**REQUIREMENTS:**
Copy out precisely the lines beginning at the line that contains "return Matrix.LocRotScale((x, y, z), Euler([radians(a)" and ending at the line that contains "scene.view_settings.use_white_balance |= len(values)", including both.

**THE RECORDS:**
■ ■ ■ ■ ■ ■ ■

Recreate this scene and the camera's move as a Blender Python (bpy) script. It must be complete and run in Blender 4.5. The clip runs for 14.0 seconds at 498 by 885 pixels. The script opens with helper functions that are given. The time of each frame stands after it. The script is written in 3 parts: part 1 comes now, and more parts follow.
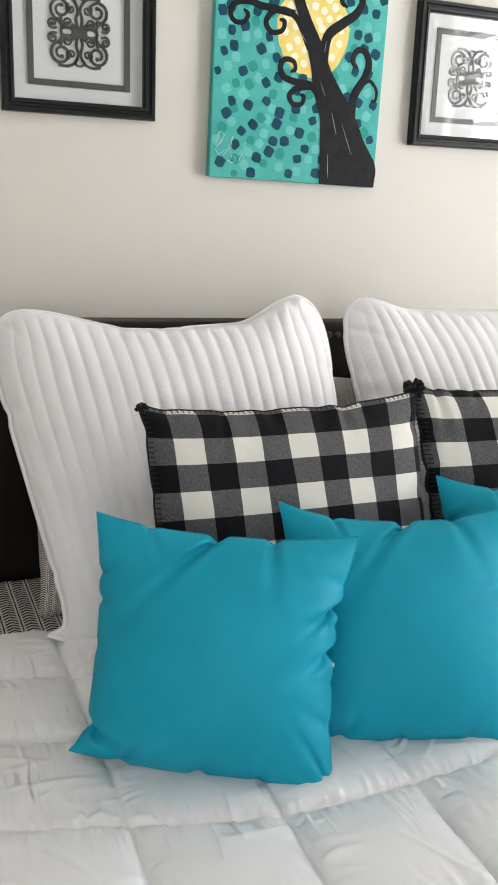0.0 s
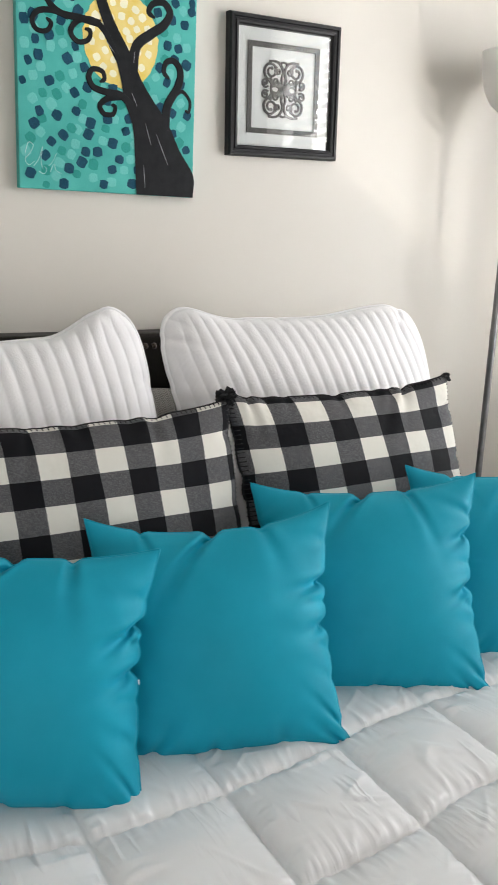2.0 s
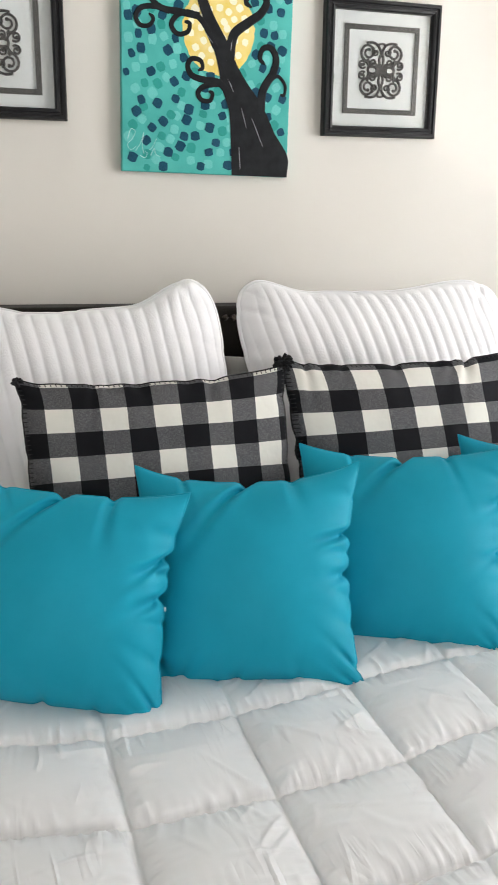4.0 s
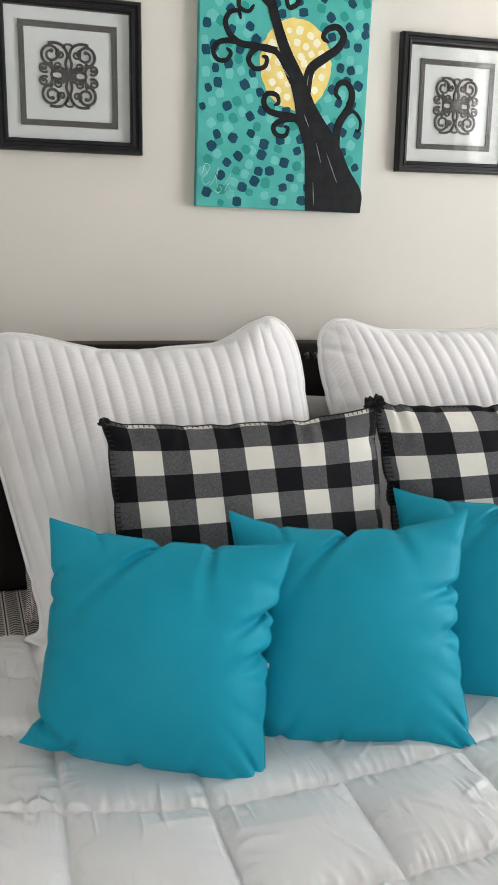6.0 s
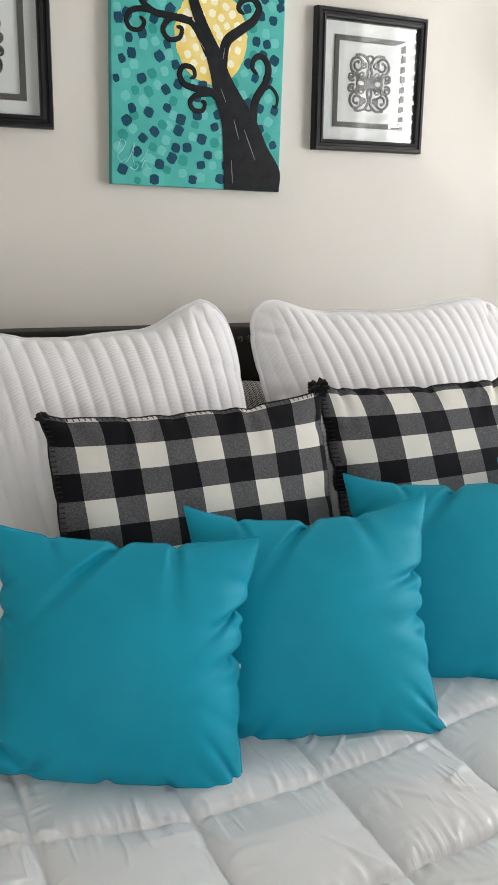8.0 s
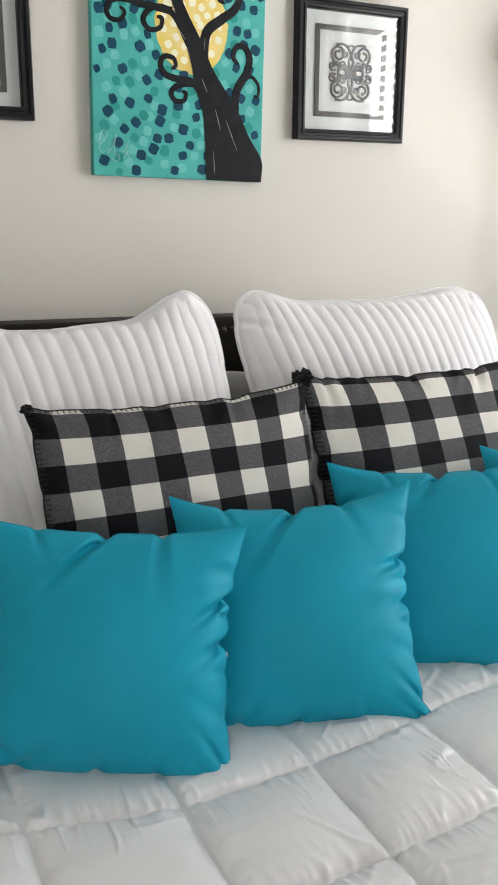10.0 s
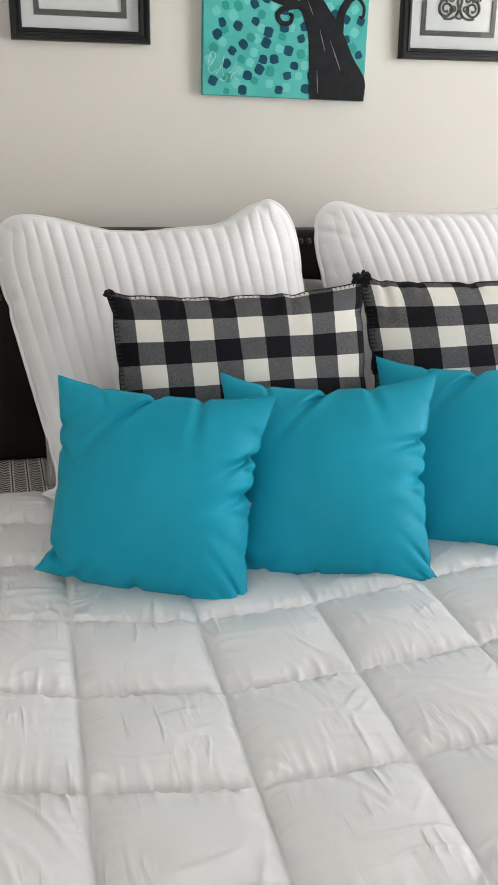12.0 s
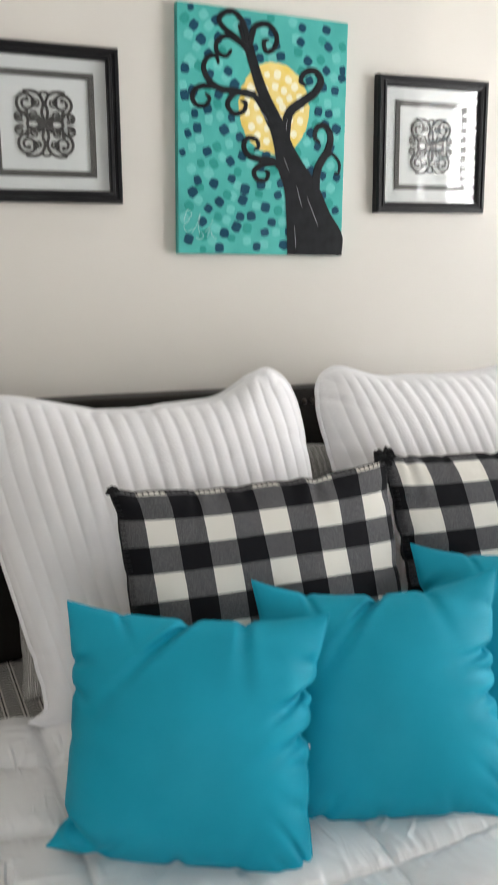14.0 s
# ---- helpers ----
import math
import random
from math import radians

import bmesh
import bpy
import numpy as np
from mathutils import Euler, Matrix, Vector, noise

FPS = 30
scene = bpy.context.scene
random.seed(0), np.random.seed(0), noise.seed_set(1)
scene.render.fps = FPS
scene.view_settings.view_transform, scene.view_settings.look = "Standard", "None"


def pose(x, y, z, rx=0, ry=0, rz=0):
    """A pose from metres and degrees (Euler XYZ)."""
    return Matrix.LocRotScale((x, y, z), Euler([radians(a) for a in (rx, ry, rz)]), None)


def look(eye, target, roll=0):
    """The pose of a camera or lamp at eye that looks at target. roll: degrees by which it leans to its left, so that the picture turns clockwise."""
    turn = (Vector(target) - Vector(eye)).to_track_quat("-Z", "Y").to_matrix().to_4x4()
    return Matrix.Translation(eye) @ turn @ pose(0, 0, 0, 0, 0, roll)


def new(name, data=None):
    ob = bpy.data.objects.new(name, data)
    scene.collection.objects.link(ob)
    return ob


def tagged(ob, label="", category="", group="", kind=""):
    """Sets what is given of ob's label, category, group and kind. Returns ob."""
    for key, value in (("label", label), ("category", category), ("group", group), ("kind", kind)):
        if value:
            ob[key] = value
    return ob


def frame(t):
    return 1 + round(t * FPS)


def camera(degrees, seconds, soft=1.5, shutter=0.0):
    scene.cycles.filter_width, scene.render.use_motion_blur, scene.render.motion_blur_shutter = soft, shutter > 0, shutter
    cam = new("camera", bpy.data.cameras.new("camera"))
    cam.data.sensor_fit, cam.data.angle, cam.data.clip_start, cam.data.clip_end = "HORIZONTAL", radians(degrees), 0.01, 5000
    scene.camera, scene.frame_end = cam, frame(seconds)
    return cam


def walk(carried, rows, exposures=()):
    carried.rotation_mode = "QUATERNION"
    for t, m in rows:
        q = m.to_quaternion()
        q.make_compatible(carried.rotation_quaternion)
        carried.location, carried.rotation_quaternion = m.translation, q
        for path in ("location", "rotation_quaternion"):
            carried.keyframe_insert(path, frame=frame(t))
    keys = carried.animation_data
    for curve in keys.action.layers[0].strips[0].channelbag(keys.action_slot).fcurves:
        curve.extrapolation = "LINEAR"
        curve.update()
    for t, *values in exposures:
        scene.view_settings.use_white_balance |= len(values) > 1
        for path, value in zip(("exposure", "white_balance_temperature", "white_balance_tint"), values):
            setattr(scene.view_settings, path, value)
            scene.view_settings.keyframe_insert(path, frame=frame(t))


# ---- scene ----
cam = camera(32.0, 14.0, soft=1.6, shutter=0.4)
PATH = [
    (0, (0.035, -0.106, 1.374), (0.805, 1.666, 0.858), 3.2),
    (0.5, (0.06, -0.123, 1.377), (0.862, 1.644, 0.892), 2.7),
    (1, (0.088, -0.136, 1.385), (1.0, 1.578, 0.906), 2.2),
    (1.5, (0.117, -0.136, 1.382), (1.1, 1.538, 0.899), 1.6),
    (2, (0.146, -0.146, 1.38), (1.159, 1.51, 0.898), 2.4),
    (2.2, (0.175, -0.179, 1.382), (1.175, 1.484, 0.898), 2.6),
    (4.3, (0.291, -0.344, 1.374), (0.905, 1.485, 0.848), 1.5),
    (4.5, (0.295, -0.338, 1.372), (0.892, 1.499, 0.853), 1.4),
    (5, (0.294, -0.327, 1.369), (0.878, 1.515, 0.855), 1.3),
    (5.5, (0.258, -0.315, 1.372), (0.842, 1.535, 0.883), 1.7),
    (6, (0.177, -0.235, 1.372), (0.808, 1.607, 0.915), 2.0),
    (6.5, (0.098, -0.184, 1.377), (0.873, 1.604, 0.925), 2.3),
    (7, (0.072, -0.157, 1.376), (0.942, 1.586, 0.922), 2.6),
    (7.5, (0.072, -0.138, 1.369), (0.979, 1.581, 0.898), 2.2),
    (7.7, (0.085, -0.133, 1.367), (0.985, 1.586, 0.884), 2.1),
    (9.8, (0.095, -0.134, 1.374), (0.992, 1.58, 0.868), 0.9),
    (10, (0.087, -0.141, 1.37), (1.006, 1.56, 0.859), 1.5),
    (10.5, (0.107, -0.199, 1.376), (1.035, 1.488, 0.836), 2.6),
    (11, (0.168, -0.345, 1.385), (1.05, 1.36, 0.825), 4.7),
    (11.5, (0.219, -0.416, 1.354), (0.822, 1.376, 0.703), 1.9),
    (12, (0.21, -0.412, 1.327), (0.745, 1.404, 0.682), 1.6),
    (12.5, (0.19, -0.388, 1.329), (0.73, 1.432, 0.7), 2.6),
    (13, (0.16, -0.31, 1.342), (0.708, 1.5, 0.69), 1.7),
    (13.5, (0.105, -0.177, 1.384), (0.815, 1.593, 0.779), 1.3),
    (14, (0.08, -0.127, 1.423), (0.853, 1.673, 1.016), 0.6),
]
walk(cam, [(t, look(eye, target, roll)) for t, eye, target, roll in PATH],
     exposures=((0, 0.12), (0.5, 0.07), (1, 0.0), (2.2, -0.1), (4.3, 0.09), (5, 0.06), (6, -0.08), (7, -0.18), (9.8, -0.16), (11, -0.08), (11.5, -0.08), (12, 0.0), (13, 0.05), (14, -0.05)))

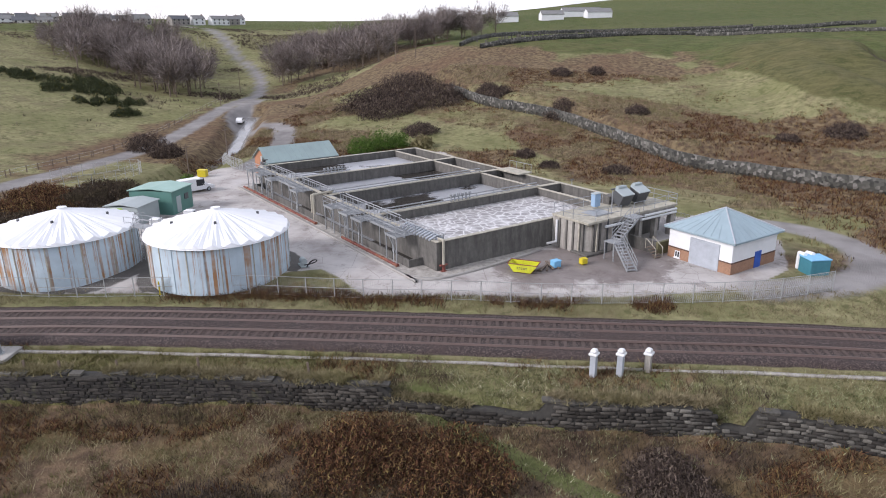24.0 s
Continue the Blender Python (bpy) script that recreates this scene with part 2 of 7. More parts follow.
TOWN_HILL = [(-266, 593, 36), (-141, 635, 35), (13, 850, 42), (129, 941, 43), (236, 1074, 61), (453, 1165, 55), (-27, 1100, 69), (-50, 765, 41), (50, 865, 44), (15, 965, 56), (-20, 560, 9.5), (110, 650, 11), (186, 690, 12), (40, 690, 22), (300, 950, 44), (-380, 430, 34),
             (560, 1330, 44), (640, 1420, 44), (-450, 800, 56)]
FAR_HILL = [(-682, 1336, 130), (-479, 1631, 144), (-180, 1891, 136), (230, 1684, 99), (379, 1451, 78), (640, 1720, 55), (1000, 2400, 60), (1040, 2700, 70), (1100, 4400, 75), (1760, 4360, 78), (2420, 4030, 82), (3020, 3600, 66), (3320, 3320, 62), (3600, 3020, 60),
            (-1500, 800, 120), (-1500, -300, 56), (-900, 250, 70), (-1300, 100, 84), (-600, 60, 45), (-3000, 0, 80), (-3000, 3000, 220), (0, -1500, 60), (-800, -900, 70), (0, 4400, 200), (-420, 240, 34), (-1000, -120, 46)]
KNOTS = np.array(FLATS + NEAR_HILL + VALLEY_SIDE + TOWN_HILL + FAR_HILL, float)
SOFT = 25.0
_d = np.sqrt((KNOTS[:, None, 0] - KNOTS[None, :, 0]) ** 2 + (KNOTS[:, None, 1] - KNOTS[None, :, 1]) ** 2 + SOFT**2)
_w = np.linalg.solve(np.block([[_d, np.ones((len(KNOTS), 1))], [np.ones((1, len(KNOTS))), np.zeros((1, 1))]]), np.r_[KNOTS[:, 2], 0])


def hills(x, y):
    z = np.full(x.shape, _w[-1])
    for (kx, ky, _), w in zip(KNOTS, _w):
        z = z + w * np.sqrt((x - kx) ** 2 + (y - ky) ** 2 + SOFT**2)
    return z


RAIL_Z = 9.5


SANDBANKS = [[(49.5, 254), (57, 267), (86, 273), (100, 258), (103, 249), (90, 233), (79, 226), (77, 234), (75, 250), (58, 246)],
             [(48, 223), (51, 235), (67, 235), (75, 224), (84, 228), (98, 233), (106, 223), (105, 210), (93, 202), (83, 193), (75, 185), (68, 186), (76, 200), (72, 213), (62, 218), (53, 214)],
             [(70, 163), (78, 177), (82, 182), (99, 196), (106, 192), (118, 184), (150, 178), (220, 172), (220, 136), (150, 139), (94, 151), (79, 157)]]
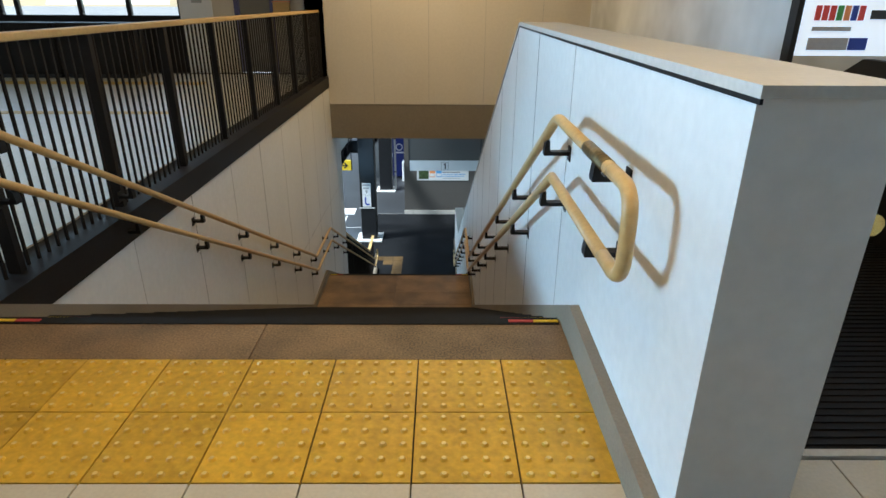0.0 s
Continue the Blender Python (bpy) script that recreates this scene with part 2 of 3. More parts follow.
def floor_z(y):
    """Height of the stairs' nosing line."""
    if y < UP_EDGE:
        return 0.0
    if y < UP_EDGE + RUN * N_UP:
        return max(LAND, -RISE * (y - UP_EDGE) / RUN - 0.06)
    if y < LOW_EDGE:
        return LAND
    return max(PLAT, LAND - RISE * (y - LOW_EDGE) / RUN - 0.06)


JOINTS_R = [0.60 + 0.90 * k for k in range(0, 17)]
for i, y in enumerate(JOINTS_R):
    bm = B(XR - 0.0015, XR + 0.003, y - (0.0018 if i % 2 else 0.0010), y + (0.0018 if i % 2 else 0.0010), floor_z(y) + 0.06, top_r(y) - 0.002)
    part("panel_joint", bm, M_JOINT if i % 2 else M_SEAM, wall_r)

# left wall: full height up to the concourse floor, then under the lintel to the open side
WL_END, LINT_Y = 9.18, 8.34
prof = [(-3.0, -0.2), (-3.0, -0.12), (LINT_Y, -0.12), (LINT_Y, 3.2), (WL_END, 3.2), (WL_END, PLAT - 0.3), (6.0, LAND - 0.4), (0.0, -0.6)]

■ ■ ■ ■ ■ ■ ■

**ANSWER TO THIS TASK:**
    return Matrix.LocRotScale((x, y, z), Euler([radians(a) for a in (rx, ry, rz)]), None)


def look(eye, target, roll=0):
    """The pose of a camera or lamp at eye that looks at target. roll: degrees by which it leans to its left, so that the picture turns clockwise."""
    turn = (Vector(target) - Vector(eye)).to_track_quat("-Z", "Y").to_matrix().to_4x4()
    return Matrix.Translation(eye) @ turn @ pose(0, 0, 0, 0, 0, roll)


def new(name, data=None):
    ob = bpy.data.objects.new(name, data)
    scene.collection.objects.link(ob)
    return ob


def tagged(ob, label="", category="", group="", kind=""):
    """Sets what is given of ob's label, category, group and kind. Returns ob."""
    for key, value in (("label", label), ("category", category), ("group", group), ("kind", kind)):
        if value:
            ob[key] = value
    return ob


def frame(t):
    return 1 + round(t * FPS)


def camera(degrees, seconds, soft=1.5, shutter=0.0):
    scene.cycles.filter_width, scene.render.use_motion_blur, scene.render.motion_blur_shutter = soft, shutter > 0, shutter
    cam = new("camera", bpy.data.cameras.new("camera"))
    cam.data.sensor_fit, cam.data.angle, cam.data.clip_start, cam.data.clip_end = "HORIZONTAL", radians(degrees), 0.01, 5000
    scene.camera, scene.frame_end = cam, frame(seconds)
    return cam


def walk(carried, rows, exposures=()):
    carried.rotation_mode = "QUATERNION"
    for t, m in rows:
        q = m.to_quaternion()
        q.make_compatible(carried.rotation_quaternion)
        carried.location, carried.rotation_quaternion = m.translation, q
        for path in ("location", "rotation_quaternion"):
            carried.keyframe_insert(path, frame=frame(t))
    keys = carried.animation_data
    for curve in keys.action.layers[0].strips[0].channelbag(keys.action_slot).fcurves:
        curve.extrapolation = "LINEAR"
        curve.update()
    for t, *values in exposures:
        scene.view_settings.use_white_balance |= len(values) > 1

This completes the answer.